#### Direction
Return the full listing exactly as it is written.

>> Start Source excerpt

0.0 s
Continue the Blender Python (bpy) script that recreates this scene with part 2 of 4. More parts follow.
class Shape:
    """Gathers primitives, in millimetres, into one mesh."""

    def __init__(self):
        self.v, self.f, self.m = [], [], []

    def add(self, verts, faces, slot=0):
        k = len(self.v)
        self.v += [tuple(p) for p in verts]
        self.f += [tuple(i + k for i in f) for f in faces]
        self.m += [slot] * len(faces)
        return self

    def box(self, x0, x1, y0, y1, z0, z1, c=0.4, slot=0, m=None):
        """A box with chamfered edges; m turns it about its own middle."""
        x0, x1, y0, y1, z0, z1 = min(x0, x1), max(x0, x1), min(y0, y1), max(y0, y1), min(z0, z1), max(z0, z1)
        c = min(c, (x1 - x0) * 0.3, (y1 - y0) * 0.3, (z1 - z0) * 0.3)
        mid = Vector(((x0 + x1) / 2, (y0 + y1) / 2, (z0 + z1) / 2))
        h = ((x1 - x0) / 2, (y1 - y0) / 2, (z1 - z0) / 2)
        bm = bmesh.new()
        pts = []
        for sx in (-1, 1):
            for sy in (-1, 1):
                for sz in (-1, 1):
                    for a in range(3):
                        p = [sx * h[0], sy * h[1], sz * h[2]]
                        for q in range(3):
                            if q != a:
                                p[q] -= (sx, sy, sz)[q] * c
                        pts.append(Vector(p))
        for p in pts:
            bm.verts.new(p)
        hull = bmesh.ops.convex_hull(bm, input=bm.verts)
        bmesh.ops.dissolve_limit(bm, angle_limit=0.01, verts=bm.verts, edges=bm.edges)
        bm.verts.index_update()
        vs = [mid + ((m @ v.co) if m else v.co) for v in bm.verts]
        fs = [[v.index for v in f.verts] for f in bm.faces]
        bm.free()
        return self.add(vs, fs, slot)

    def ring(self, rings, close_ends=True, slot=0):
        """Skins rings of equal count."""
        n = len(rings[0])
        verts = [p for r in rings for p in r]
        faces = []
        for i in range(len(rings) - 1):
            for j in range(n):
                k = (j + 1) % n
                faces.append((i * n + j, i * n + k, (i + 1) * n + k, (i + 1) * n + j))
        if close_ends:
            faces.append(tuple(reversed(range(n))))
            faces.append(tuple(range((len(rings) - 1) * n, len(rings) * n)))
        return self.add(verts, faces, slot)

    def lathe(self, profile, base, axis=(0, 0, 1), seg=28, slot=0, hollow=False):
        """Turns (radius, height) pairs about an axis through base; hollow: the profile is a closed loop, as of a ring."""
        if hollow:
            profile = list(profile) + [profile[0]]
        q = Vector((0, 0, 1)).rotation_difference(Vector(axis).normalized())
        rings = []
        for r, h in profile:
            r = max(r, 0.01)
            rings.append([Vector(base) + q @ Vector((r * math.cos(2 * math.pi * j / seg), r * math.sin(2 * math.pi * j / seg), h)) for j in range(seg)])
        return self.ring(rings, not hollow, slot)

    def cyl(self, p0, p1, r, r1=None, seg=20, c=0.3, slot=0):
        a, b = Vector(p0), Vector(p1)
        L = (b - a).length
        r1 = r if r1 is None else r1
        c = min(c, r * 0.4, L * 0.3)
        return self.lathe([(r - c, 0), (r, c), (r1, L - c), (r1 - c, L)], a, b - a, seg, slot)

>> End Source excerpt

#### Result
0.0 s
Continue the Blender Python (bpy) script that recreates this scene with part 2 of 4. More parts follow.
class Shape:
    """Gathers primitives, in millimetres, into one mesh."""

    def __init__(self):
        self.v, self.f, self.m = [], [], []

    def add(self, verts, faces, slot=0):
        k = len(self.v)
        self.v += [tuple(p) for p in verts]
        self.f += [tuple(i + k for i in f) for f in faces]
        self.m += [slot] * len(faces)
        return self

    def box(self, x0, x1, y0, y1, z0, z1, c=0.4, slot=0, m=None):
        """A box with chamfered edges; m turns it about its own middle."""
        x0, x1, y0, y1, z0, z1 = min(x0, x1), max(x0, x1), min(y0, y1), max(y0, y1), min(z0, z1), max(z0, z1)
        c = min(c, (x1 - x0) * 0.3, (y1 - y0) * 0.3, (z1 - z0) * 0.3)
        mid = Vector(((x0 + x1) / 2, (y0 + y1) / 2, (z0 + z1) / 2))
        h = ((x1 - x0) / 2, (y1 - y0) / 2, (z1 - z0) / 2)
        bm = bmesh.new()
        pts = []
        for sx in (-1, 1):
            for sy in (-1, 1):
                for sz in (-1, 1):
                    for a in range(3):
                        p = [sx * h[0], sy * h[1], sz * h[2]]
                        for q in range(3):
                            if q != a:
                                p[q] -= (sx, sy, sz)[q] * c
                        pts.append(Vector(p))
        for p in pts:
            bm.verts.new(p)
        hull = bmesh.ops.convex_hull(bm, input=bm.verts)
        bmesh.ops.dissolve_limit(bm, angle_limit=0.01, verts=bm.verts, edges=bm.edges)
        bm.verts.index_update()
        vs = [mid + ((m @ v.co) if m else v.co) for v in bm.verts]
        fs = [[v.index for v in f.verts] for f in bm.faces]
        bm.free()
        return self.add(vs, fs, slot)

    def ring(self, rings, close_ends=True, slot=0):
        """Skins rings of equal count."""
        n = len(rings[0])
        verts = [p for r in rings for p in r]
        faces = []
        for i in range(len(rings) - 1):
            for j in range(n):
                k = (j + 1) % n
                faces.append((i * n + j, i * n + k, (i + 1) * n + k, (i + 1) * n + j))
        if close_ends:
            faces.append(tuple(reversed(range(n))))
            faces.append(tuple(range((len(rings) - 1) * n, len(rings) * n)))
        return self.add(verts, faces, slot)

    def lathe(self, profile, base, axis=(0, 0, 1), seg=28, slot=0, hollow=False):
        """Turns (radius, height) pairs about an axis through base; hollow: the profile is a closed loop, as of a ring."""
        if hollow:
            profile = list(profile) + [profile[0]]
        q = Vector((0, 0, 1)).rotation_difference(Vector(axis).normalized())
        rings = []
        for r, h in profile:
            r = max(r, 0.01)
            rings.append([Vector(base) + q @ Vector((r * math.cos(2 * math.pi * j / seg), r * math.sin(2 * math.pi * j / seg), h)) for j in range(seg)])
        return self.ring(rings, not hollow, slot)

    def cyl(self, p0, p1, r, r1=None, seg=20, c=0.3, slot=0):
        a, b = Vector(p0), Vector(p1)
        L = (b - a).length
        r1 = r if r1 is None else r1
        c = min(c, r * 0.4, L * 0.3)
        return self.lathe([(r - c, 0), (r, c), (r1, L - c), (r1 - c, L)], a, b - a, seg, slot)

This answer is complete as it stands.